President Bush endorses the idea of a national intelligence director, sort of, kind of, half and half, and Sen. John Kerry says let's get this thing done, not months from now, but right away, and then common sense comes up with a suggestion: Hold tight, calm down, wait and think and figure this thing out.
The idea for the intelligence director and a number of other changes in how the government goes about coping with this country's enemies comes from the Sept. 11 commission, which did a shameful thing. It called for immediate actions on its recommendations. Now even if the commission is right in all it says -- and there are interesting reasons to think it isn't -- it is an absurdity to suppose decision-makers can know it is right without study, reflection and debate.
Political pressures
The special problem of the moment is politics. This is a presidential election year, meaning that however much doubt the president and his advisers may have about the commission's thinking, they don't want to appear hesitant while the other side appears decisive and strong. It would seem the administration has both doubts and political concerns. While it came out for many of the recommendations, it also hedged its bets, agreeing, for instance, to create the office of national intelligence director, but without giving it all the authority that the commission wanted.

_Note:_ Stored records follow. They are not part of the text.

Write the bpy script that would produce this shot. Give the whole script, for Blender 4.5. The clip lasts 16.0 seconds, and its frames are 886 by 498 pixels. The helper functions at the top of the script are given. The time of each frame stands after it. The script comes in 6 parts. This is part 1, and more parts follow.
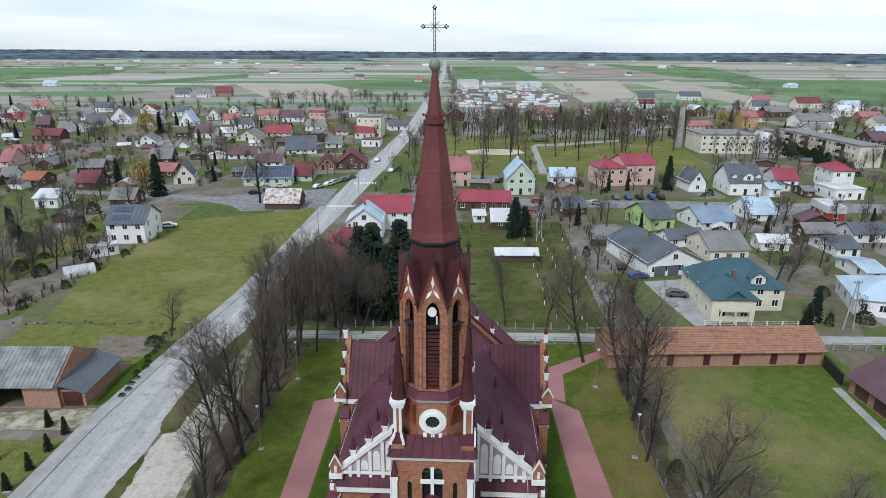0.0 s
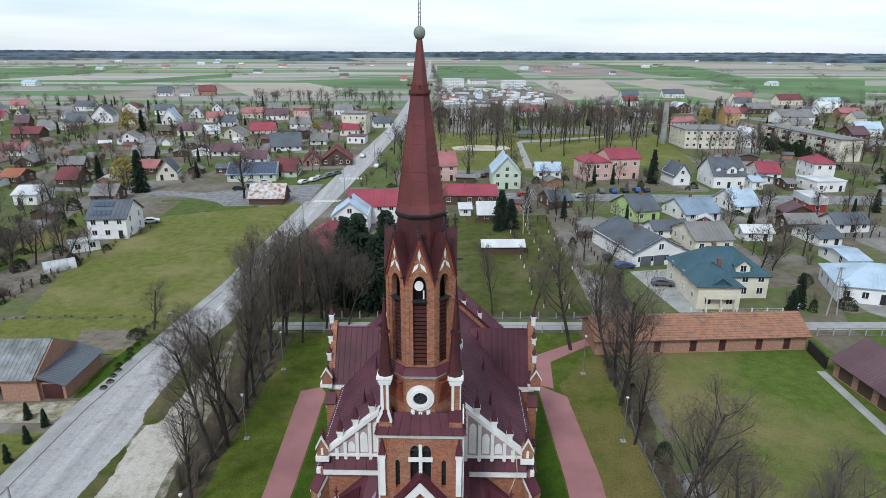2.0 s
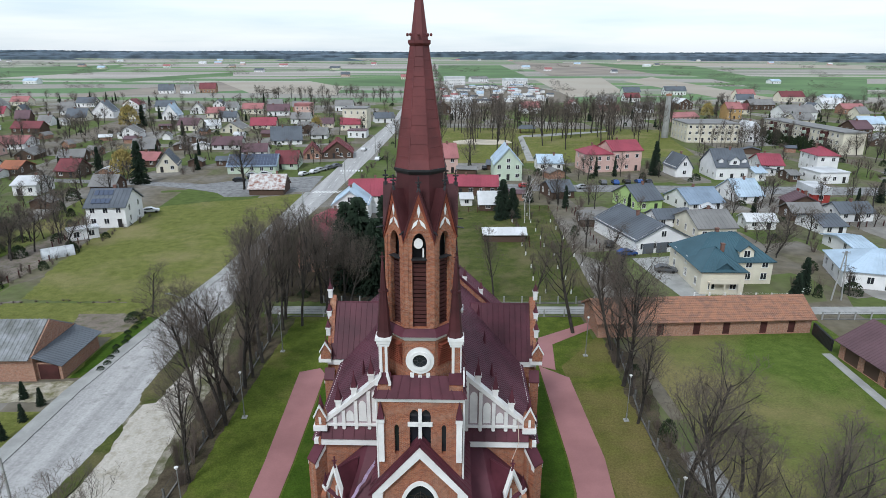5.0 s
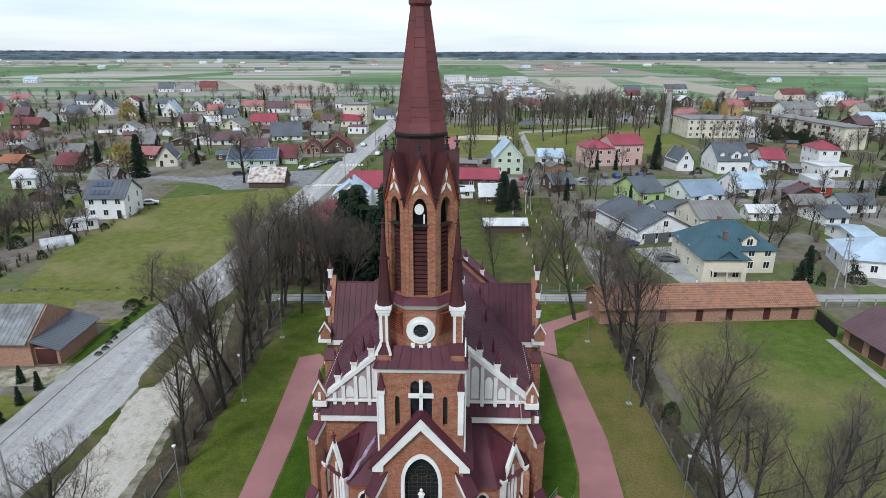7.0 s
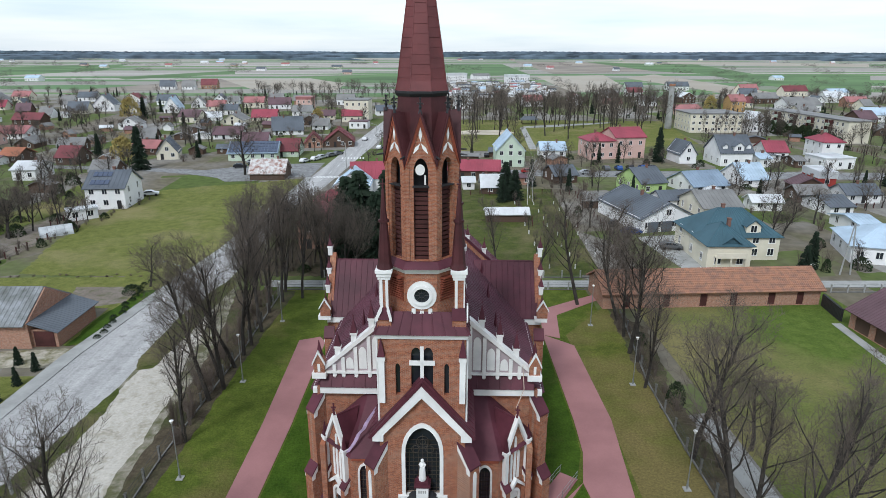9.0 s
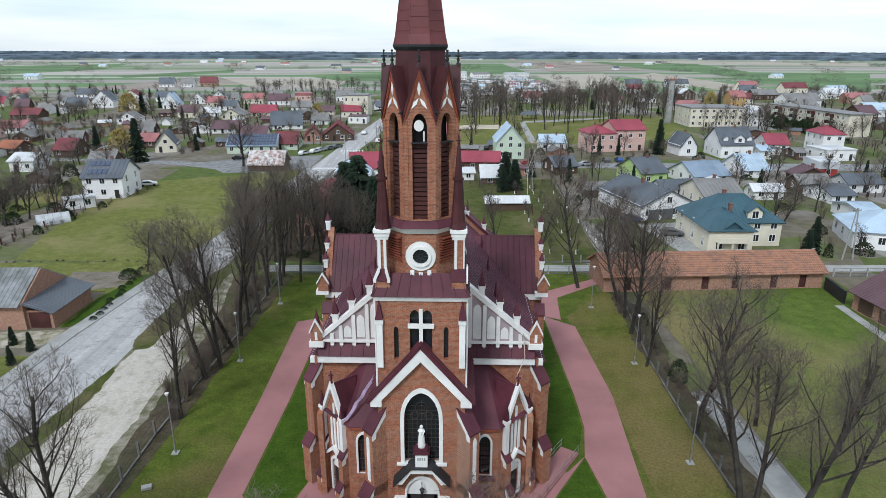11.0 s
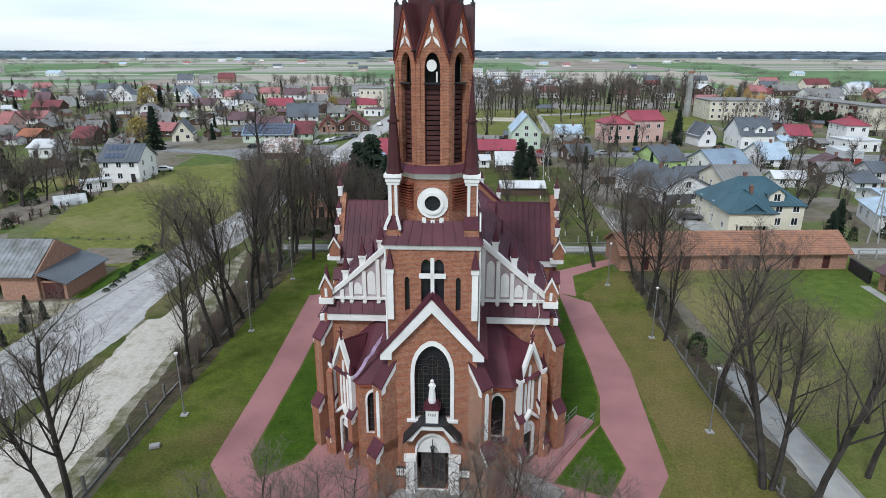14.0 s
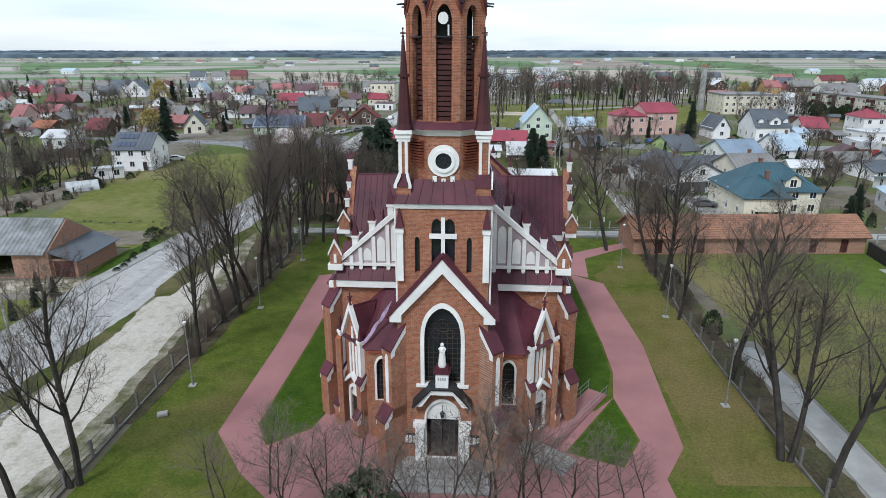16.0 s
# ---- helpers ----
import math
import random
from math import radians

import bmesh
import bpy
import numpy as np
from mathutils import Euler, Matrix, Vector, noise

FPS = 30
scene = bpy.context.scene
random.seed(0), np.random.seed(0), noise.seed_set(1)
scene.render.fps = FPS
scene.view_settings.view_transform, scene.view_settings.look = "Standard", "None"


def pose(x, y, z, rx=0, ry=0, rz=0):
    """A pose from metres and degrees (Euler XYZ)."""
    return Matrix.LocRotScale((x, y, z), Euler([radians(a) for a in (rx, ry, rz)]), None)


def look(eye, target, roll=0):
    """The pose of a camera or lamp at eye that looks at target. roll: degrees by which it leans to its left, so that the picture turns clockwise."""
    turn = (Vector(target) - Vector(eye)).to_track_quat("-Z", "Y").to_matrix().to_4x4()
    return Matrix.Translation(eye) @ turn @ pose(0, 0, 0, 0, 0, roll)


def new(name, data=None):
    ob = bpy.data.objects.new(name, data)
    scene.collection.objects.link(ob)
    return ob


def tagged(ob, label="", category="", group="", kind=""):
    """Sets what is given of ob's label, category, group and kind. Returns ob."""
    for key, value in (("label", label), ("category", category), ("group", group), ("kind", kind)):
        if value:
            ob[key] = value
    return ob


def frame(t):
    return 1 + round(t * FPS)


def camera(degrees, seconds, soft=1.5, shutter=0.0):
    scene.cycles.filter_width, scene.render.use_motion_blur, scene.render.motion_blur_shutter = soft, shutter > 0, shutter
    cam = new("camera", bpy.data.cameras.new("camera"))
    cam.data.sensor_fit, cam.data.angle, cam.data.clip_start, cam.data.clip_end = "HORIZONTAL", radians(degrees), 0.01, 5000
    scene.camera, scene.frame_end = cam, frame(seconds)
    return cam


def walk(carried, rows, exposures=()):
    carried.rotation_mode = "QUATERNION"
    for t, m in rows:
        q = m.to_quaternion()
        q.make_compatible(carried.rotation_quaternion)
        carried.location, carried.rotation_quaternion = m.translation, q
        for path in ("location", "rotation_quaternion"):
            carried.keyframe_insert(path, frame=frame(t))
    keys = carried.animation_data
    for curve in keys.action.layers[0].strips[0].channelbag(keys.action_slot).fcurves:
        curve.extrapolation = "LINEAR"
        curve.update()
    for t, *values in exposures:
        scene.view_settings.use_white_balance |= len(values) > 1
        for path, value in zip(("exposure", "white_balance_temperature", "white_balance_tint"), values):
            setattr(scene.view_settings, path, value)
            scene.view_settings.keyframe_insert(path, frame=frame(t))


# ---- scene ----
cam = camera(71.9, 16.0, 0.85)
METRES, EYE, TILT, LEAN, TURN = 18.5, 45.9, -18.1, -0.25, 0.0
ROWS = [
    (0.0, 0.0, 0.0, 0.0, 0.0, 0.0, -0.0),
    (0.5, 0.0013, 0.0073, -0.0236, 0.01, -0.0, 0.01),
    (1.0, 0.0002, 0.0135, -0.0485, -0.19, 0.01, 0.08),
    (1.5, -0.0008, 0.0193, -0.0711, -0.67, 0.0, 0.26),
    (2.0, -0.0006, 0.0279, -0.0972, -1.27, 0.02, 0.47),
    (2.5, 0.0009, 0.0375, -0.1177, -1.24, 0.02, 0.47),
    (3.0, 0.0028, 0.0464, -0.1422, -1.22, 0.02, 0.48),
    (3.5, 0.0043, 0.0537, -0.1641, -1.19, 0.04, 0.47),
    (4.0, 0.0041, 0.062, -0.1909, -1.18, 0.04, 0.46),
    (6.5, 0.001, 0.1086, -0.3365, -1.12, 0.09, 0.48),
    (7.0, 0.0, 0.1175, -0.3664, -1.12, 0.1, 0.48),
    (7.5, 0.0012, 0.1268, -0.399, -1.12, 0.11, 0.48),
    (8.0, -0.0004, 0.1367, -0.4294, -1.09, 0.11, 0.5),
    (8.5, -0.0012, 0.1489, -0.4638, -1.01, 0.12, 0.48),
    (9.0, 0.0001, 0.1619, -0.496, -0.98, 0.12, 0.49),
    (11.5, 0.0015, 0.2141, -0.6678, -1.02, 0.16, 0.54),
    (12.0, 0.0022, 0.2234, -0.6963, -1.01, 0.16, 0.55),
    (12.5, 0.001, 0.2339, -0.7242, -0.47, 0.17, 0.36),
    (13.0, 0.0011, 0.2442, -0.7523, 0.15, 0.18, 0.15),
    (13.5, 0.0036, 0.2553, -0.7834, 0.39, 0.17, 0.06),
    (14.0, 0.0091, 0.2638, -0.8155, 0.38, 0.17, 0.08),
    (14.5, 0.0098, 0.2712, -0.8511, 0.3, 0.17, 0.14),
    (15.0, 0.0086, 0.2791, -0.8813, 0.42, 0.18, 0.11),
    (15.5, 0.0084, 0.2892, -0.9161, 0.68, 0.16, 0.03),
    (16.0, 0.0073, 0.3026, -0.9511, 1.35, 0.15, -0.18),
]
walk(cam, [(t, pose(0, 0, EYE, TILT, LEAN, TURN) @ pose(METRES * x, METRES * y, METRES * z, 90 + pitch, roll, yaw)) for t, x, y, z, yaw, pitch, roll in ROWS], [(0.0, 0.04, 5930, 8.5), (16.0, 0.12, 5930, 8.5)])

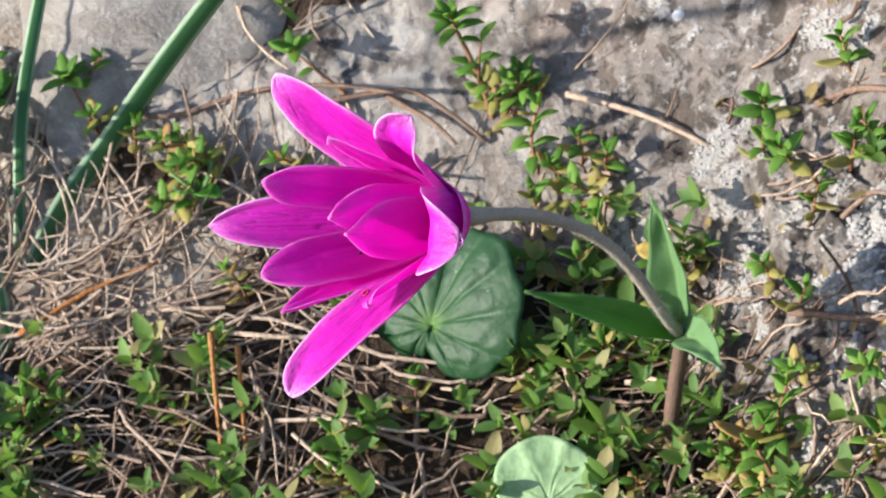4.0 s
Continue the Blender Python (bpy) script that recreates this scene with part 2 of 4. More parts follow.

Meanwhile, the Democratic presidential candidate sees an opportunity and is taking it: He says there should be a right-this-minute special session of Congress to do the commission's bidding, as if, in a flash, he knows the commission is right.
His insight, it might be suggested, is a consequence of seeing a way to best his opponent in the public eye. As far as is noticeable, long, hard contemplation is absent. Might it be the case that the commission's proposals, if enacted, would lead to stacking bureaucrats with the final consequence that nothing gets done or gets done laggardly?
Dangers lurk all over the map, but more in acting too quickly than in taking the time to get any major restructuring of intelligence right.
X Jay Ambrose is director of editorial policy for Scripps Howard Newspapers.